More advice practices are moving away from large dealer groups, instead opting for self-licensing, in search of greater independence and autonomy within their businesses, according to the head of an insurance and risk advice firm.

Adviser Ratings’ Musical Chairs Report for Q1 2024, released earlier this month, revealed that 82 per cent of licensees are in a privately owned licensee with fewer than 10 advisers, and the number of advisers under this category of licensee has increased by 17.9 per cent since 2017.

These findings highlight a growing shift towards privately owned licensees within the industry. In an Adviser Ratings post, the founder and managing director of Numerisk, Richard Silberman, said a desire for autonomy and flexibility are contributing to the shift.

“For many, it’s about setting a path forward independently, free of influence from a licensee that may have differing views and future goals,” he explained.

Silberman highlighted the importance of being aware of the added risks and responsibilities that come with self-licensing, including ensuring the business keeps up with industry compliance changes and securing professional indemnity (PI) insurance, among others.

He noted that accessing support services specifically for self-licensed practices can be valuable as they provide education and resources that can assist in navigating the complexities and associated risks of becoming independent.

“While self-licensing isn’t suitable for every business, with the right support and guidance, many thrive under this model. This autonomy allows them to tailor their operations to suit their specific needs and objectives, a flexibility often lacking in larger licensee frameworks,” Silberman said.

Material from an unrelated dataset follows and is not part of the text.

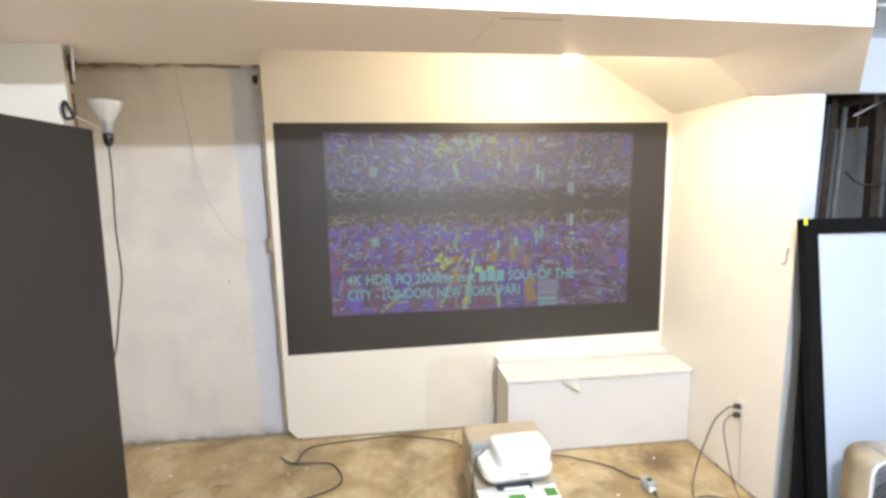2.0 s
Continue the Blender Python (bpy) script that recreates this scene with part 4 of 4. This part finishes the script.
# ---- grime where walls meet the floor ----
def grime(name, x0, y0, x1, y1, h, n, seed):
    """A crumbly bead of dirt whose height wanders along the wall foot."""
    bm = B()
    d = Vector((x1 - x0, y1 - y0)).normalized()
    s = Vector((d.y, -d.x))
    lines = []
    for i in range(n + 1):
        a = i / n
        hh = 0.001 + h * (0.4 + 1.2 * abs(noise.noise((a * 11, seed, 0))) + 0.5 * noise.noise((a * 47, seed, 3)))
        out = 0.006 + 0.016 * abs(noise.noise((a * 13, seed, 7)))
        x, y = x0 + (x1 - x0) * a, y0 + (y1 - y0) * a
        lines.append([bm.verts.new(p) for p in ((x, y, -0.004), (x, y, hh), (x + s.x * out * 0.4, y + s.y * out * 0.4, hh * 0.6), (x + s.x * out, y + s.y * out, -0.003))])
    for p, q in zip(lines, lines[1:]):
        for k in range(4):
            bm.faces.new((p[k], p[(k + 1) % 4], q[(k + 1) % 4], q[k])).smooth = True
    bm.faces.new(lines[0])
    bm.faces.new(lines[-1][::-1])
    bmesh.ops.recalc_face_normals(bm, faces=bm.faces)
    structure(name, bm, M_EDGE, "dark grime line where wall meets floor", "grime")


grime("grime_niche", -0.98, 0.0735, -0.01, 0.0735, 0.009, 160, 2.0)
grime("grime_partition", RIGHT, -0.34, RIGHT, -0.98, 0.004, 50, 5.0)
grime("grime_screen_wall", 0.05, -0.0005, 1.19, -0.0005, 0.0025, 60, 8.0)
grime("grime_cover", 1.2, -0.3365, 2.24, -0.3365, 0.0025, 60, 11.0)

# ---- small marks ----
tack = thing("soffit_tack", "tiny dark tack in the soffit face", "tack", (0.49, -1.43, 2.1))
part("head", lathe(B(), [(0.004, 0), (0.003, 0.003), (0.001, 0.004)], pose(0.49, -1.432, 2.036, 90), 8), M_DARKSTEEL, tack)
staple = thing("staple", "small dark staple on the partition end", "staple", (2.28, -0.992, 1.56))
part("wire", tube(B(), [(2.267, -0.9915, 1.595), (2.279, -0.994, 1.595 - 0.001), (2.289, -0.9915, 1.595)], 0.0014, 6), M_DARKSTEEL, staple)

# ---- slightly darker yellowish patch of wall beside the boxed pipe ----
patch = B()
k = 14
top = [(0.785 + 0.365 * i / k, 0.40 + 0.045 * min(1, i / 4) + 0.010 * noise.noise((i * 0.9, 5, 0))) for i in range(k + 1)]
for (x0, z0), (x1, z1) in zip(top, top[1:]):
    patch.faces.new([patch.verts.new(p) for p in ((x0, -0.0012, 0.012), (x1, -0.0012, 0.012), (x1, -0.0012, z1), (x0, -0.0012, z0))])
structure("bare_wall_patch", patch, M_TANPATCH, "slightly darker yellowish patch on the wall", "paint")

He added that an adviser shifting to be self-licensed means less time spent with clients, as they will need to do more to keep up with operational and compliance needs instead.

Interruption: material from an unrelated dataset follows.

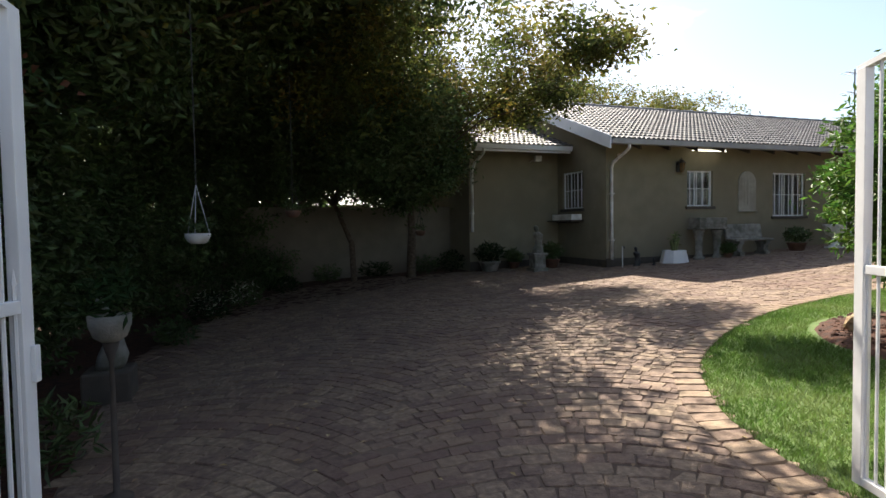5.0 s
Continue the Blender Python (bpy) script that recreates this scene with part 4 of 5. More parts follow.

Speaking on his experience shifting from a large dealer licensee to being privately licensed, Bruce Gorry, managing director and principal adviser of Provident Advisory, said maintaining the quality of service for clients was top of mind during the transition.

“We are degree-qualified, highly professional advisers who want nothing more than to generate great outcomes for our clients over the long term – we needed to ensure our operating environment would continue to provide this opportunity, including the flexibility to be nimble, particularly around the impending changes we are seeing with the QAR,” Gorry said.

“The change was never about saving money, but after undertaking a comprehensive cashflow analysis in planning, it’s a nice feeling to know that the decision stacks up financially.

“The best advice I can provide anyone with is to be completely transparent with your intention, don’t be scared to ask people for help, and be prepared to invest time into the change. We were well prepared, and by and large, the transition was fast and smooth; we couldn’t be happier with the result.”